= Source excerpt =
____

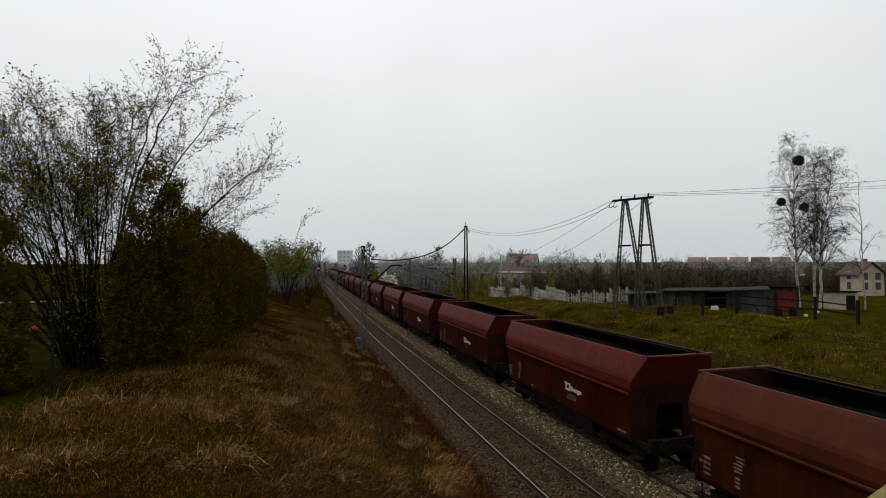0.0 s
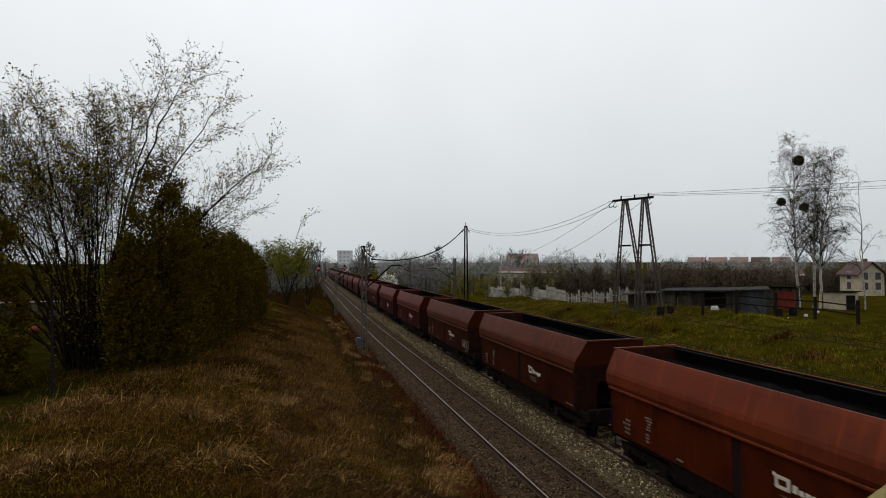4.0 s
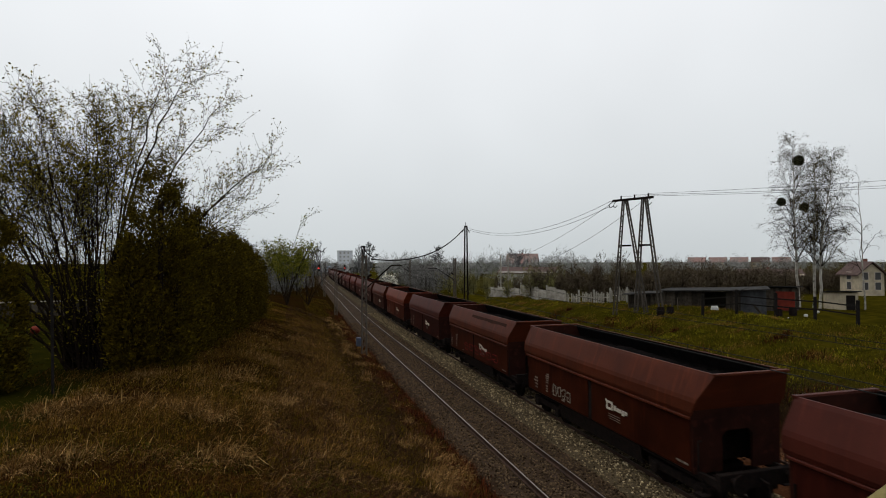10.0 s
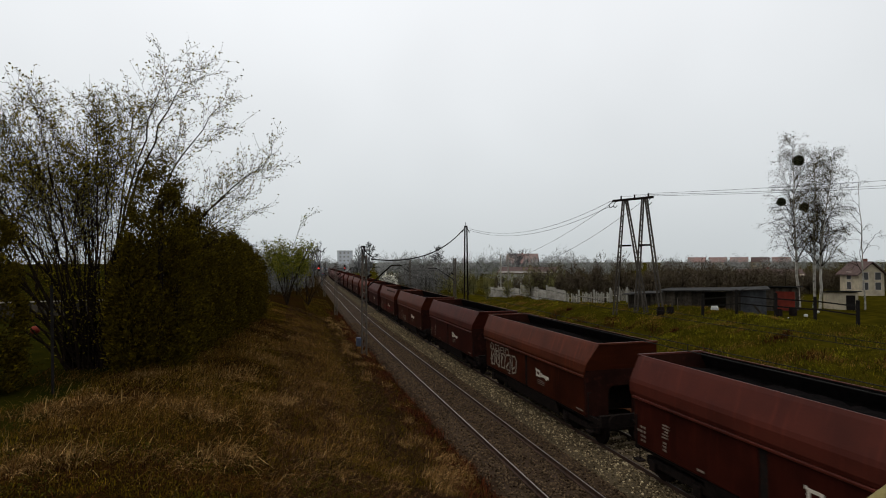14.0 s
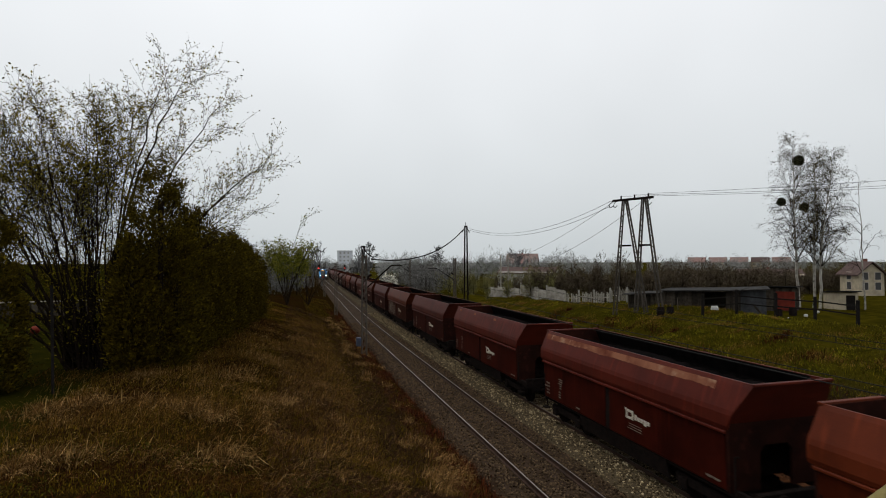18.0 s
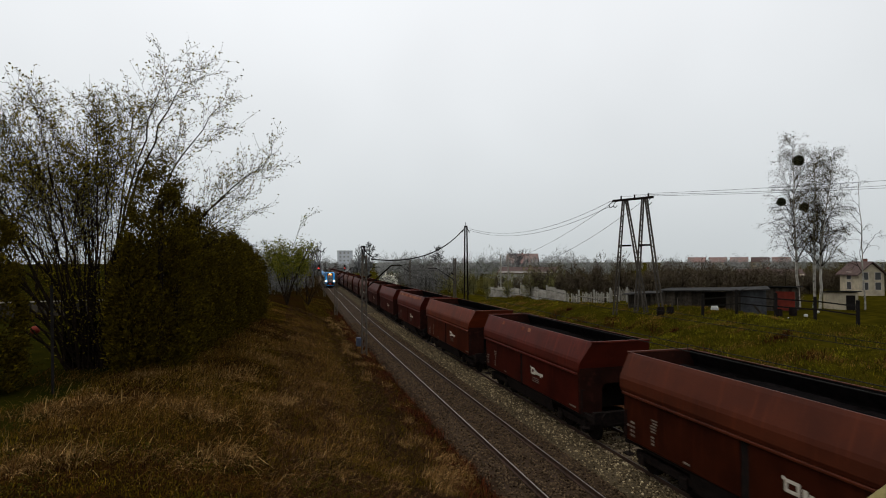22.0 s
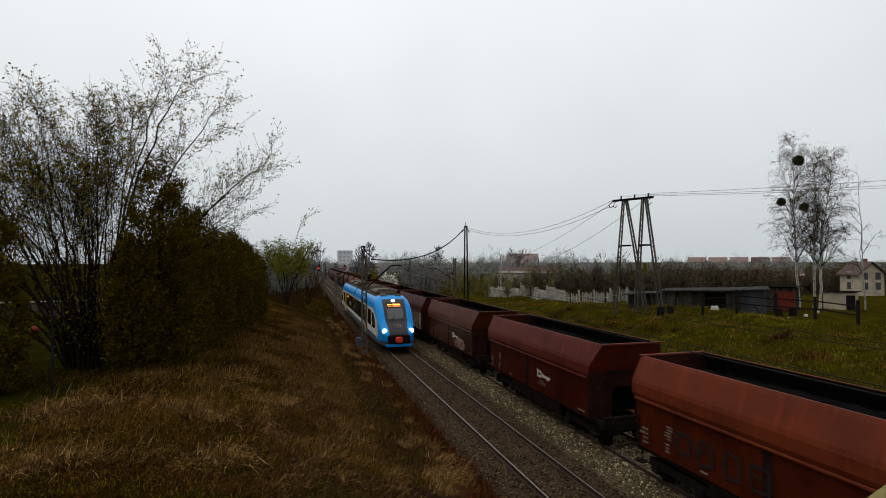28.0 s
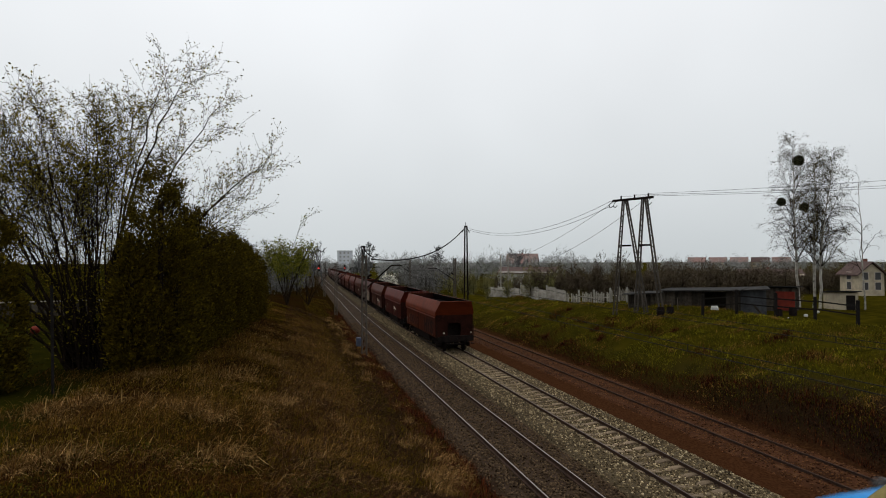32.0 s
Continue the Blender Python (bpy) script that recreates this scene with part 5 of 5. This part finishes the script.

____

= Do this =
Return the listing above unchanged, apart from dropping its pictures.

= Task result =
0.0 s
4.0 s
10.0 s
14.0 s
18.0 s
22.0 s
28.0 s
32.0 s
Continue the Blender Python (bpy) script that recreates this scene with part 5 of 5. This part finishes the script.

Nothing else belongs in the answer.